▶ INSTRUCTIONS FOR THE TASK: Make an exact copy of all the entries below, with the pictures left out.

▶ SOURCE DATA:

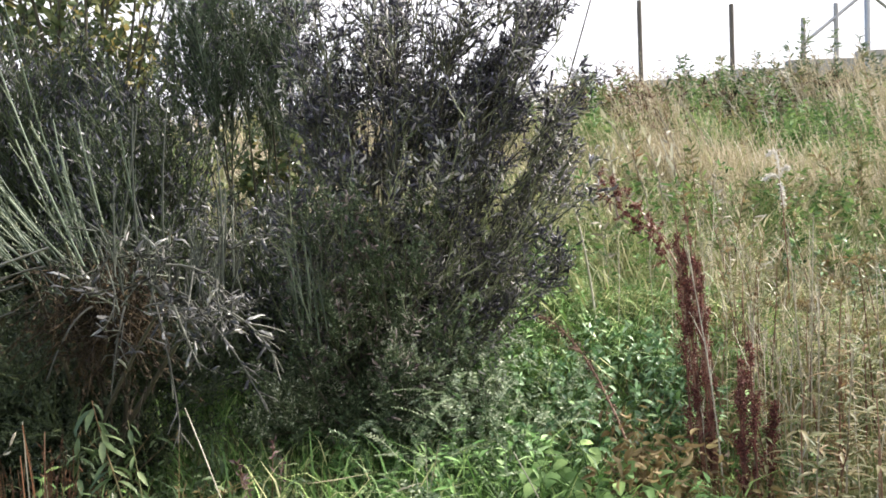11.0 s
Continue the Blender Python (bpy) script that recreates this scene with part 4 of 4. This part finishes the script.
def leaf_set(material, length, width):
    """A few leaf meshes to share, pointing along x."""
    made = []
    for k in range(5):
        g = Geo()
        leaves(g, np.zeros((1, 3)), np.array([[1.0, 0, 0]]), length * (0.8 + 0.1 * k), width * (0.85 + 0.08 * k), 0.22, 0.1 + 0.12 * k, face=UP[None])
        made.append(g.mesh("leaf", material))
    return made


def hang_leaf(mesh, place, way, parent, size=1.0):
    ob = new("leaf", mesh)
    ob.parent = parent
    turn = Vector(way).to_track_quat("X", "Z").to_matrix().to_4x4()
    ob.matrix_local = Matrix.Translation(Vector(place) - parent.location) @ turn @ Matrix.Scale(size, 4)
    return ob


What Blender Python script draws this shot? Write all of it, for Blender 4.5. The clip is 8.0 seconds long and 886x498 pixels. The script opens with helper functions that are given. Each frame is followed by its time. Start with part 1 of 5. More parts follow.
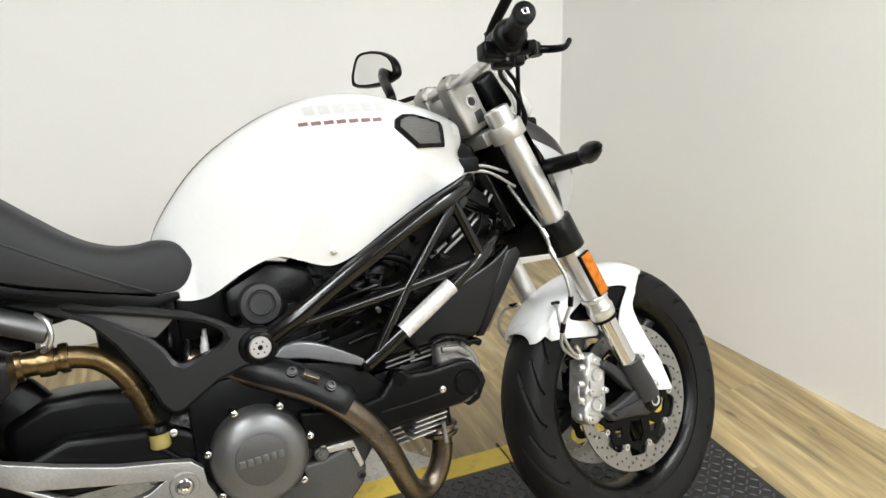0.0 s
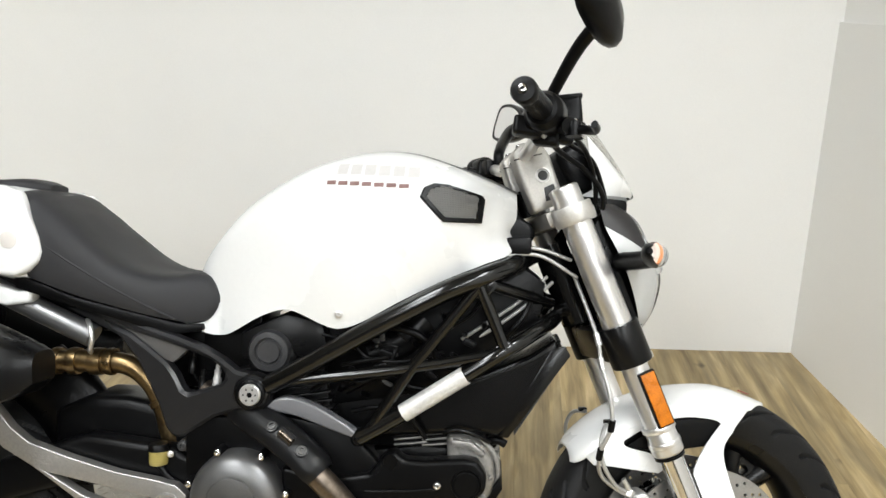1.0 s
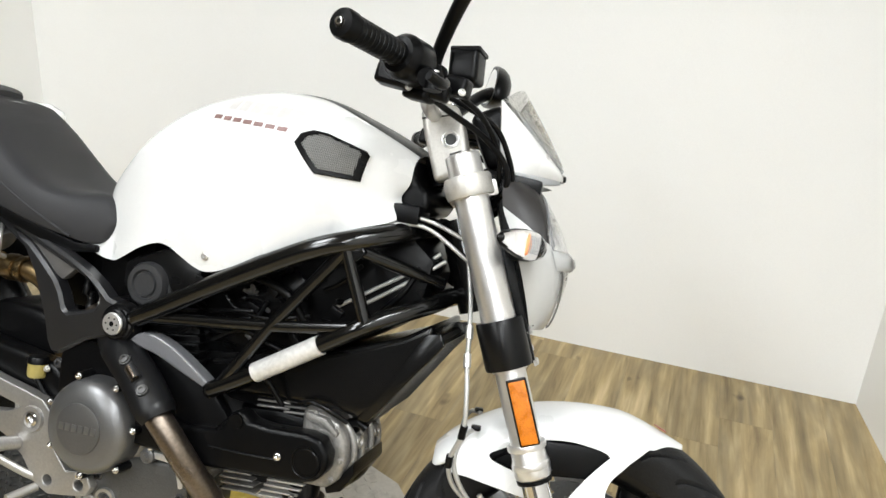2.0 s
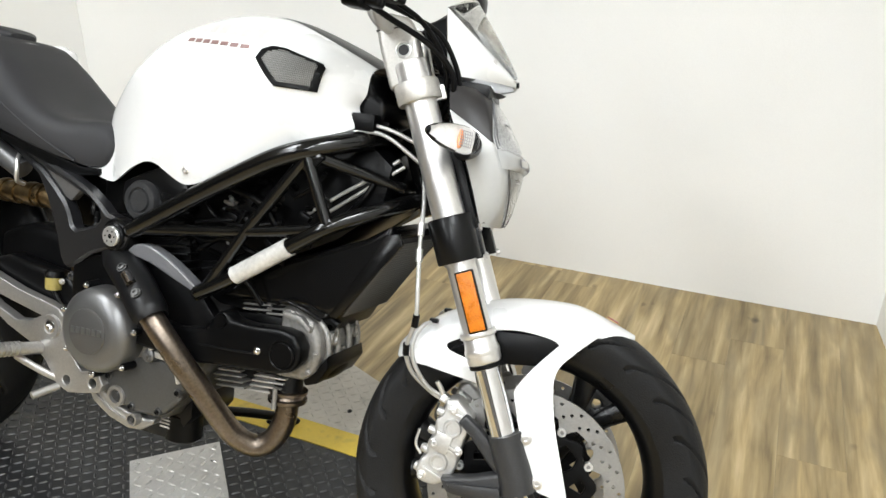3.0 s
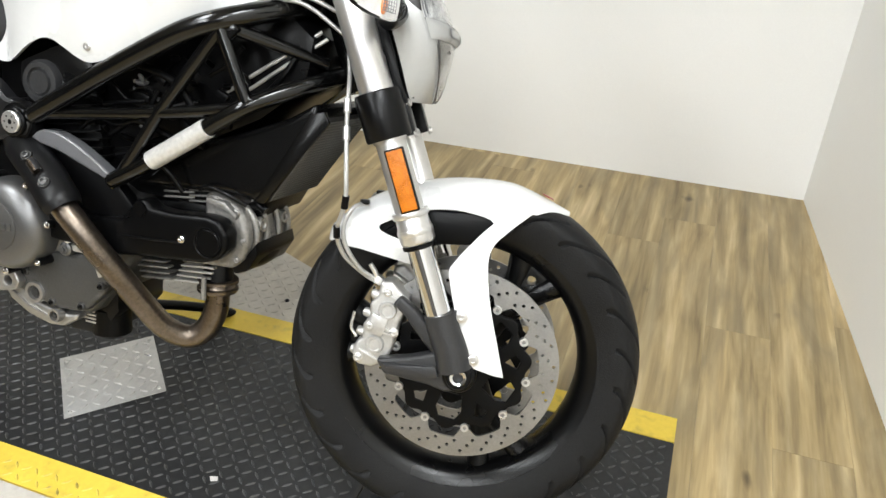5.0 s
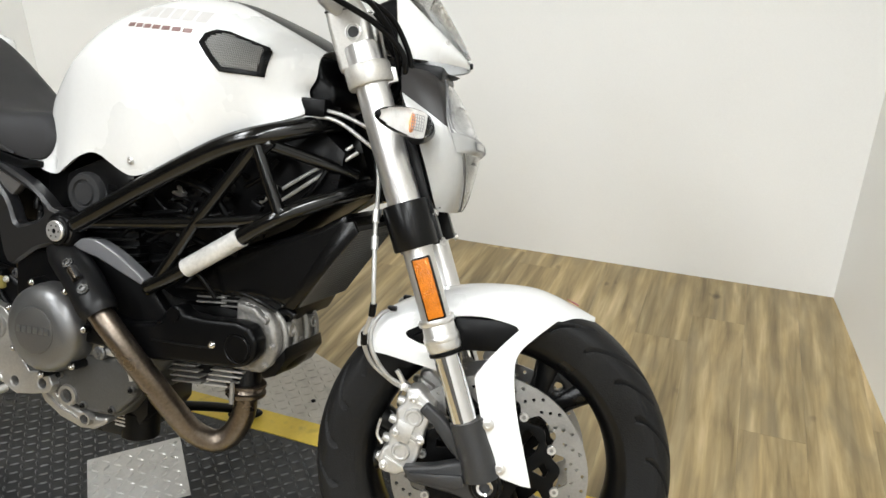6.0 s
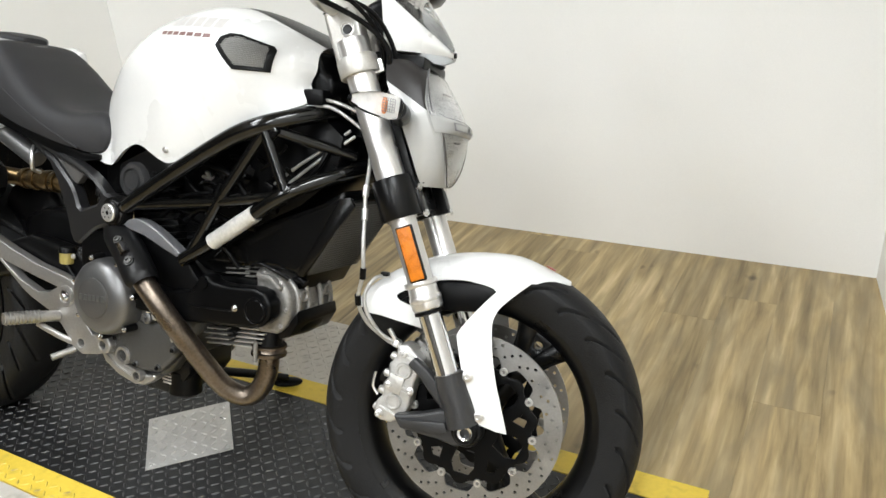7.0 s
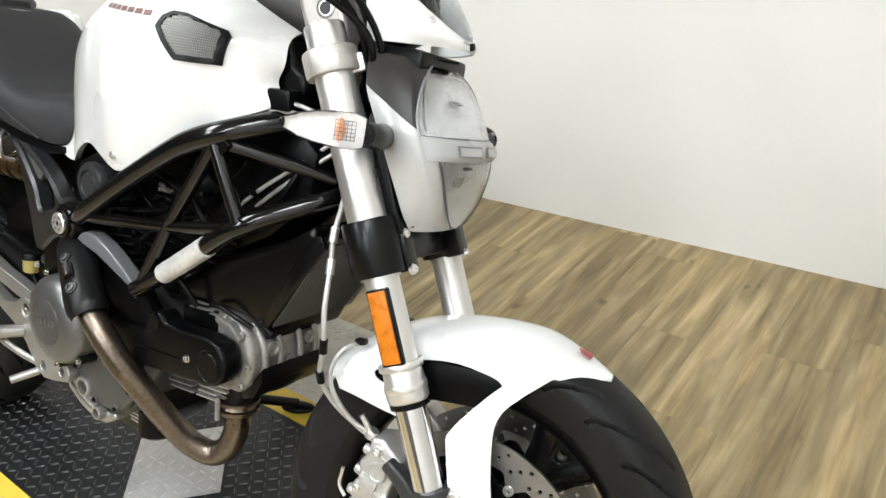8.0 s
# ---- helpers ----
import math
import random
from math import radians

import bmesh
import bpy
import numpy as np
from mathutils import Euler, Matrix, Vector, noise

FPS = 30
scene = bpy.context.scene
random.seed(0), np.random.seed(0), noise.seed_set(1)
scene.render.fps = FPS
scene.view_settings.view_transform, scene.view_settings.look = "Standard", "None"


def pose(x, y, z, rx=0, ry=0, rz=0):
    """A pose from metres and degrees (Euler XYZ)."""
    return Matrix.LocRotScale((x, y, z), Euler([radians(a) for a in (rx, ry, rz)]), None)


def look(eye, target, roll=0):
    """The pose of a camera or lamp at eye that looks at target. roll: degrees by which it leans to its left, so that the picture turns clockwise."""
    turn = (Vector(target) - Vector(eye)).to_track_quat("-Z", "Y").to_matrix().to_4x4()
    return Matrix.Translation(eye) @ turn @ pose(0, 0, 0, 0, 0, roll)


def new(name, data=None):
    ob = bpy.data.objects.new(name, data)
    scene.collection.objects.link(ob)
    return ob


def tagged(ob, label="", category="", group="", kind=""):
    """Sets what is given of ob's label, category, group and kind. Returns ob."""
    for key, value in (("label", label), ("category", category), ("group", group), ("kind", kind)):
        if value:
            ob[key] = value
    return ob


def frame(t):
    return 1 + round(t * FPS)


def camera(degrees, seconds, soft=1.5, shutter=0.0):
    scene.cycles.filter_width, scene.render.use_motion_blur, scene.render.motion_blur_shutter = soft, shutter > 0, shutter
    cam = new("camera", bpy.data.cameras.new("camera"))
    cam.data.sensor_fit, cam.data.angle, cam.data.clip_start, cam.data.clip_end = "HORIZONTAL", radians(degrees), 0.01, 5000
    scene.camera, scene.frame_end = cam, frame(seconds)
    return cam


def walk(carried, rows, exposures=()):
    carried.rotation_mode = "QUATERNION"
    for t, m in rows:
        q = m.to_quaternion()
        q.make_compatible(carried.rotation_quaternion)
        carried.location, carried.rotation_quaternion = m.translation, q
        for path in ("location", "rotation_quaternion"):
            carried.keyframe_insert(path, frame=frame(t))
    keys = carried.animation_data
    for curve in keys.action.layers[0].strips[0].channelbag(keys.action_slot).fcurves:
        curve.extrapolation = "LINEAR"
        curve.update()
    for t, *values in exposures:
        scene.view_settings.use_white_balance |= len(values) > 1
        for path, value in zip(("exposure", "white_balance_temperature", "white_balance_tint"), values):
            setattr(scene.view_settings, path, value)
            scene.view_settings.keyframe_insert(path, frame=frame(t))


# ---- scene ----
cam = camera(61.2, 8.0)
PATH = [
    (0, (-0.101, -1.149, 1.206), (0.566, 0.598, 0.497), -1.7),
    (0.2, (0.007, -1.11, 1.216), (0.537, 0.591, 0.558), -1.5),
    (0.4, (0.122, -1.088, 1.234), (0.474, 0.673, 0.611), -3.5),
    (0.5, (0.19, -1.081, 1.234), (0.439, 0.797, 0.593), -3.2),
    (0.6, (0.249, -1.082, 1.246), (0.373, 0.718, 0.651), -1.9),
    (0.8, (0.363, -1.091, 1.255), (0.321, 0.701, 0.625), 2.0),
    (1, (0.452, -1.08, 1.251), (0.25, 0.805, 0.613), -0.8),
    (1.2, (0.533, -1.04, 1.228), (0.206, 0.824, 0.583), -1.9),
    (1.5, (0.66, -0.929, 1.185), (0.222, 0.92, 0.562), 1.0),
    (1.7, (0.747, -0.858, 1.203), (0.268, 0.87, 0.573), 3.2),
    (2.8, (1.042, -0.893, 1.176), (0.246, 0.782, 0.428), -0.2),
    (3, (1.064, -0.891, 1.15), (0.312, 0.775, 0.34), 0.3),
    (3.2, (1.073, -0.886, 1.142), (0.398, 0.697, 0.336), 0.7),
    (3.5, (1.082, -0.872, 1.12), (0.416, 0.776, 0.203), 1.2),
    (4, (1.089, -0.87, 1.103), (0.477, 0.731, 0.073), 1.3),
    (4.2, (1.095, -0.868, 1.09), (0.525, 0.691, -0.025), 1.5),
    (5.3, (1.065, -0.862, 1.125), (0.53, 0.689, 0.167), 1.3),
    (5.5, (1.069, -0.862, 1.133), (0.481, 0.786, 0.165), 1.3),
    (5.8, (1.059, -0.863, 1.151), (0.472, 0.722, 0.283), 0.9),
    (6, (1.072, -0.864, 1.146), (0.406, 0.818, 0.294), -0.1),
    (6.3, (1.091, -0.864, 1.166), (0.419, 0.725, 0.371), -2.9),
    (6.5, (1.151, -0.872, 1.165), (0.378, 0.806, 0.4), -4.3),
    (6.8, (1.257, -0.917, 1.161), (0.445, 0.622, 0.398), -1.3),
    (7, (1.301, -0.919, 1.145), (0.403, 0.661, 0.309), -4.2),
    (7.2, (1.322, -0.866, 1.145), (0.432, 0.625, 0.374), -5.7),
    (7.5, (1.302, -0.702, 1.125), (0.306, 0.807, 0.271), -2.2),
    (7.7, (1.28, -0.579, 1.125), (0.261, 0.844, 0.386), -3.7),
    (7.9, (1.256, -0.514, 1.125), (0.193, 0.821, 0.29), -5.0),
    (8, (1.237, -0.487, 1.13), (0.115, 0.867, 0.178), -5.3),
]
EXPOSURES = [(0, 0.08, 6460, 10), (0.8, 0.04, 6460, 10), (1.5, 0.14, 6440, 10), (3, 0.24, 6380, 10), (4.2, 0.26, 6380, 10), (5.5, 0.12, 6440, 10), (6.5, 0.03, 6460, 10), (7, 0.1, 6420, 10), (8, 0.22, 6360, 10)]
walk(cam, [(t, look(eye, target, roll)) for t, eye, target, roll in PATH], EXPOSURES)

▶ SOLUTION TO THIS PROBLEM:
11.0 s
Continue the Blender Python (bpy) script that recreates this scene with part 4 of 4. This part finishes the script.
def leaf_set(material, length, width):
    """A few leaf meshes to share, pointing along x."""
    made = []
    for k in range(5):
        g = Geo()
        leaves(g, np.zeros((1, 3)), np.array([[1.0, 0, 0]]), length * (0.8 + 0.1 * k), width * (0.85 + 0.08 * k), 0.22, 0.1 + 0.12 * k, face=UP[None])
        made.append(g.mesh("leaf", material))
    return made


def hang_leaf(mesh, place, way, parent, size=1.0):
    ob = new("leaf", mesh)
    ob.parent = parent
    turn = Vector(way).to_track_quat("X", "Z").to_matrix().to_4x4()
    ob.matrix_local = Matrix.Translation(Vector(place) - parent.location) @ turn @ Matrix.Scale(size, 4)
    return ob


What Blender Python script draws this shot? Write all of it, for Blender 4.5. The clip is 8.0 seconds long and 886x498 pixels. The script opens with helper functions that are given. Each frame is followed by its time. Start with part 1 of 5. More parts follow.
0.0 s
1.0 s
2.0 s
3.0 s
5.0 s
6.0 s
7.0 s
8.0 s
# ---- helpers ----
import math
import random
from math import radians

import bmesh
import bpy
import numpy as np
from mathutils import Euler, Matrix, Vector, noise

FPS = 30
scene = bpy.context.scene
random.seed(0), np.random.seed(0), noise.seed_set(1)
scene.render.fps = FPS
scene.view_settings.view_transform, scene.view_settings.look = "Standard", "None"


def pose(x, y, z, rx=0, ry=0, rz=0):
    """A pose from metres and degrees (Euler XYZ)."""
    return Matrix.LocRotScale((x, y, z), Euler([radians(a) for a in (rx, ry, rz)]), None)


def look(eye, target, roll=0):
    """The pose of a camera or lamp at eye that looks at target. roll: degrees by which it leans to its left, so that the picture turns clockwise."""
    turn = (Vector(target) - Vector(eye)).to_track_quat("-Z", "Y").to_matrix().to_4x4()
    return Matrix.Translation(eye) @ turn @ pose(0, 0, 0, 0, 0, roll)


def new(name, data=None):
    ob = bpy.data.objects.new(name, data)
    scene.collection.objects.link(ob)
    return ob


def tagged(ob, label="", category="", group="", kind=""):
    """Sets what is given of ob's label, category, group and kind. Returns ob."""
    for key, value in (("label", label), ("category", category), ("group", group), ("kind", kind)):
        if value:
            ob[key] = value
    return ob


def frame(t):
    return 1 + round(t * FPS)


def camera(degrees, seconds, soft=1.5, shutter=0.0):
    scene.cycles.filter_width, scene.render.use_motion_blur, scene.render.motion_blur_shutter = soft, shutter > 0, shutter
    cam = new("camera", bpy.data.cameras.new("camera"))
    cam.data.sensor_fit, cam.data.angle, cam.data.clip_start, cam.data.clip_end = "HORIZONTAL", radians(degrees), 0.01, 5000
    scene.camera, scene.frame_end = cam, frame(seconds)
    return cam


def walk(carried, rows, exposures=()):
    carried.rotation_mode = "QUATERNION"
    for t, m in rows:
        q = m.to_quaternion()
        q.make_compatible(carried.rotation_quaternion)
        carried.location, carried.rotation_quaternion = m.translation, q
        for path in ("location", "rotation_quaternion"):
            carried.keyframe_insert(path, frame=frame(t))
    keys = carried.animation_data
    for curve in keys.action.layers[0].strips[0].channelbag(keys.action_slot).fcurves:
        curve.extrapolation = "LINEAR"
        curve.update()
    for t, *values in exposures:
        scene.view_settings.use_white_balance |= len(values) > 1
        for path, value in zip(("exposure", "white_balance_temperature", "white_balance_tint"), values):
            setattr(scene.view_settings, path, value)
            scene.view_settings.keyframe_insert(path, frame=frame(t))


# ---- scene ----
cam = camera(61.2, 8.0)
PATH = [
    (0, (-0.101, -1.149, 1.206), (0.566, 0.598, 0.497), -1.7),
    (0.2, (0.007, -1.11, 1.216), (0.537, 0.591, 0.558), -1.5),
    (0.4, (0.122, -1.088, 1.234), (0.474, 0.673, 0.611), -3.5),
    (0.5, (0.19, -1.081, 1.234), (0.439, 0.797, 0.593), -3.2),
    (0.6, (0.249, -1.082, 1.246), (0.373, 0.718, 0.651), -1.9),
    (0.8, (0.363, -1.091, 1.255), (0.321, 0.701, 0.625), 2.0),
    (1, (0.452, -1.08, 1.251), (0.25, 0.805, 0.613), -0.8),
    (1.2, (0.533, -1.04, 1.228), (0.206, 0.824, 0.583), -1.9),
    (1.5, (0.66, -0.929, 1.185), (0.222, 0.92, 0.562), 1.0),
    (1.7, (0.747, -0.858, 1.203), (0.268, 0.87, 0.573), 3.2),
    (2.8, (1.042, -0.893, 1.176), (0.246, 0.782, 0.428), -0.2),
    (3, (1.064, -0.891, 1.15), (0.312, 0.775, 0.34), 0.3),
    (3.2, (1.073, -0.886, 1.142), (0.398, 0.697, 0.336), 0.7),
    (3.5, (1.082, -0.872, 1.12), (0.416, 0.776, 0.203), 1.2),
    (4, (1.089, -0.87, 1.103), (0.477, 0.731, 0.073), 1.3),
    (4.2, (1.095, -0.868, 1.09), (0.525, 0.691, -0.025), 1.5),
    (5.3, (1.065, -0.862, 1.125), (0.53, 0.689, 0.167), 1.3),
    (5.5, (1.069, -0.862, 1.133), (0.481, 0.786, 0.165), 1.3),
    (5.8, (1.059, -0.863, 1.151), (0.472, 0.722, 0.283), 0.9),
    (6, (1.072, -0.864, 1.146), (0.406, 0.818, 0.294), -0.1),
    (6.3, (1.091, -0.864, 1.166), (0.419, 0.725, 0.371), -2.9),
    (6.5, (1.151, -0.872, 1.165), (0.378, 0.806, 0.4), -4.3),
    (6.8, (1.257, -0.917, 1.161), (0.445, 0.622, 0.398), -1.3),
    (7, (1.301, -0.919, 1.145), (0.403, 0.661, 0.309), -4.2),
    (7.2, (1.322, -0.866, 1.145), (0.432, 0.625, 0.374), -5.7),
    (7.5, (1.302, -0.702, 1.125), (0.306, 0.807, 0.271), -2.2),
    (7.7, (1.28, -0.579, 1.125), (0.261, 0.844, 0.386), -3.7),
    (7.9, (1.256, -0.514, 1.125), (0.193, 0.821, 0.29), -5.0),
    (8, (1.237, -0.487, 1.13), (0.115, 0.867, 0.178), -5.3),
]
EXPOSURES = [(0, 0.08, 6460, 10), (0.8, 0.04, 6460, 10), (1.5, 0.14, 6440, 10), (3, 0.24, 6380, 10), (4.2, 0.26, 6380, 10), (5.5, 0.12, 6440, 10), (6.5, 0.03, 6460, 10), (7, 0.1, 6420, 10), (8, 0.22, 6360, 10)]
walk(cam, [(t, look(eye, target, roll)) for t, eye, target, roll in PATH], EXPOSURES)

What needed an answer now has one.